Amakusa did not escape from this campaign to eradicate the Catholic religion launched by the shogunate in 1614. It was even more vigorous in this part of Japan, where there was a greater number of Catholics. The Portuguese missionary Luis de Almeida, who took an active part in the evangelisation of Kyushu, converted a large number of people there at the end of the 16th century. Amakusa became a very active centre thanks to the setting up of the Amakusa Gakurin or Amakusa Collegio, which de Almeida founded, and thanks to a Gutenberg printing press he encouraged the distribution of religious and literary texts. In addition, missionaries and other Catholic followers from the Kyoto region fled here to escape being attacked, so the region became one of the most important bastions of Catholicism in Japan.

This explains why political resistance to the ban imposed by the shogunate authorities was particularly vigorous, especially around the time it was enforced in 1637. Until then, those in power tried to get the residents to prove they were not Christian by means of the fumi-e test, which consisted of forcing people suspected of being Christians to trample on effigies of Jesus or the Virgin Mary. Those who refused to renounce their faith were either deported or, more often, executed. The violence that progressively descended on Amakusa led a large number of faithful to rebel under the leadership of the young Masuda Shiro, better known as Amakusa Shiro. A memorial was dedicated to him in Amakusa (977-1 Oyanomachinaka, Kami-Amakusa. Open from 09.00 to 17.00, 600 yen). Almost 27,000 insurgents took refuge in Hara Castle, an ancient fortress in Nagasaki Prefecture, which they fiercely defended against the shogun troops, which numbered 120,000 men. The remains of the ruined castle are also registered on the Unesco World Heritage list, and you can see an impressive diorama of the battle at the Amakusa Christian Museum (19- 52 Funenoomachi, Amakusa. Open from 08.30 to 18.00, 300 yen). The rebels’ banner is also on display, a direct witness of this commitment to defend their faith against a powerful force determined to destroy them. The shogun even obtained the support of the Dutch troops in Hirado, to the north of Nagasaki, in order to attack the castle from the sea.

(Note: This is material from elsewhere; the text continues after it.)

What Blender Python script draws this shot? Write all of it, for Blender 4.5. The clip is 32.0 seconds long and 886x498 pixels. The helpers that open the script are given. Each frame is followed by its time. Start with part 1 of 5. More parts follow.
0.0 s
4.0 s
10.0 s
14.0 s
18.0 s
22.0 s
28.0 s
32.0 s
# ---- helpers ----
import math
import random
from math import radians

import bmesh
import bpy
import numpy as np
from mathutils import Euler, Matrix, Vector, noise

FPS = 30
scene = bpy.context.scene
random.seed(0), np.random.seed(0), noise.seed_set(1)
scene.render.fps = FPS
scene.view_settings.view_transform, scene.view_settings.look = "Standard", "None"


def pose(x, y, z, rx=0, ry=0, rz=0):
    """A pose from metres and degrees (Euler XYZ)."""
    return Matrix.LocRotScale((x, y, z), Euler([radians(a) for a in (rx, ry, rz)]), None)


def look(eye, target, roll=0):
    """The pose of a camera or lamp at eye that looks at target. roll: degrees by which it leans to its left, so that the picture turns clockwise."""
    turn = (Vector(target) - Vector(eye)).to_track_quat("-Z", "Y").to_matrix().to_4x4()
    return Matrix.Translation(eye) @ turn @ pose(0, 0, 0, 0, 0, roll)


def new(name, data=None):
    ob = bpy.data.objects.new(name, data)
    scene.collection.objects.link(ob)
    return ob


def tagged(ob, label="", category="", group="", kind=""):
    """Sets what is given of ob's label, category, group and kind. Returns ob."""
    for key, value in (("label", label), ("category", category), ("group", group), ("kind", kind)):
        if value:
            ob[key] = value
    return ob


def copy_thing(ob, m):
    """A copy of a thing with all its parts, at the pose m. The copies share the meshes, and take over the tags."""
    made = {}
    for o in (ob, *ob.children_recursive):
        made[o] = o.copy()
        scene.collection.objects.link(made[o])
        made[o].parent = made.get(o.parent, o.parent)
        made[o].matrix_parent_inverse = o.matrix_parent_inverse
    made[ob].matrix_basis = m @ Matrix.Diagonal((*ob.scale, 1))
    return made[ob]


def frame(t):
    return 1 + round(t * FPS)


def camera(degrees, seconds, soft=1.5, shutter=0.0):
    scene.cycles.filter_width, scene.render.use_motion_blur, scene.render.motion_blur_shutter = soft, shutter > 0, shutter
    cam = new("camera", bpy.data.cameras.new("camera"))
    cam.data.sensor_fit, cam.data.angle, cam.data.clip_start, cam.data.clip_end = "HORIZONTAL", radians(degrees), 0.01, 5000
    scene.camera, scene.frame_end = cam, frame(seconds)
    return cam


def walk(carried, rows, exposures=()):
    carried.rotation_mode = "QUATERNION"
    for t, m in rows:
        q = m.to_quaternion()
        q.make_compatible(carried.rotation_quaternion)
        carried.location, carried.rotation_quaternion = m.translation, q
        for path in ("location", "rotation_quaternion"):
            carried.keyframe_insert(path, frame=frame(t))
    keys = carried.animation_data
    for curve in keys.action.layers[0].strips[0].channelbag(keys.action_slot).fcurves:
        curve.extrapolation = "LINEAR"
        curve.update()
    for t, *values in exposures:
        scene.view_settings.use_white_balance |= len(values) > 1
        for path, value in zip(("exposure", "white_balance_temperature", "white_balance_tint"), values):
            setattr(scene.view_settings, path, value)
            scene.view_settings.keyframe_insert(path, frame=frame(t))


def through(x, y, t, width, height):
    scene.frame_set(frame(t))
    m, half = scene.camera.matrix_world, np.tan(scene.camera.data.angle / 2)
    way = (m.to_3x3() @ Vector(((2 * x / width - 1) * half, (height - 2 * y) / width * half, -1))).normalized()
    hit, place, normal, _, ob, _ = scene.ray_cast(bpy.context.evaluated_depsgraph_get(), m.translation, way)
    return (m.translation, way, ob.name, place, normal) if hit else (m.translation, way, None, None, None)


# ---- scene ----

Several months later, the siege resulted in a disastrous defeat for the Christians, and most of the ringleaders were beheaded. This uprising, known as the Shimabara Rebellion, was followed by numerous atrocities carried out on the orders of the shogunate powers, as can be seen just a few steps away from the Amakusa Christian Museum where you can see the Stele of 1,000 martyrs, situated in the park named after the city it overlooks. It was here that Hondo Castle once stood, the former stronghold of the Christian daimyo Konishi Yukinaga, who was defeated in the famous Battle of Sekigahara (1600), which allowed Tokugawa Ieyasu to tighten his control over Japan and subsequently to strengthen his rejection of any kind of Christian influence. As in other parts of Japan, this anti-Christian policy was reinforced after 1638. Despite being persecuted, Catholics continued to practise their religion in secret, which gave rise to the term “Hidden Christians” (kakure kirishitan). If you visit the Rosary Museum (1749 Oe, Amakusa-machi. Open from 08.30 to 17.00, 300 yen) located in a part of Oe Church, which was built of white chalk in 1933 by Father Ludovic Garnier, you’ll discover the ingenuity of these persecuted followers who organized small, secret prayer rooms and created little statues of the Virgin Mary disguised as Kannon, the Buddhist goddess of mercy, to escape being caught and tortured as were so many others. In Sakitsu, in the Suwa Shrine which towers over the church built in 1934 half in wood half in cement due to a lack of resources, the Hidden Christians forced to worship there chanted “Anmenriyusu”, a distortion of “Amen Deus” so as not to draw attention to themselves. For more than two centuries, the Christians of Amakusa had to prove their ingenuity. The fact that these sites are now on the Unesco World Heritage register shines a light on this tragic history, of which the local population is very protective. When the freedom to worship as a Catholic was reestablished in 1865, it meant that leading foreign missionaries from Paris could return, such as Father Ludovic Garnier to Oe or Father Augustin Halbout to Sakitsu. Though inhabitants might once have feared persecution, nowadays those who believe in Jesus or the Virgin Mary no longer hide away. The churches, where you sometimes take off your shoes and sit on tatami mats, are full during services, and in the streets of Sakitsu, if you look up you can see statues of Mary in some of the houses.

At the port entrance, a larger statue of the Mother of Jesus has been erected. She protects the fishermen who each wave to her as they pass by. But that doesn’t prevent them taking part in matsuri (local festivals, see Zoom Japan no.33, July-August 2015), largely influenced by Shintoism. In Sakitsu where the three religions harmoniously cohabit, before the present church had been built, the former place where Christians worshipped was adjacent to the Suwa Shrine, as testified by the presence of statues of Mary, and a cross. Beneath the blue skies of Amakusa, religions have made peace.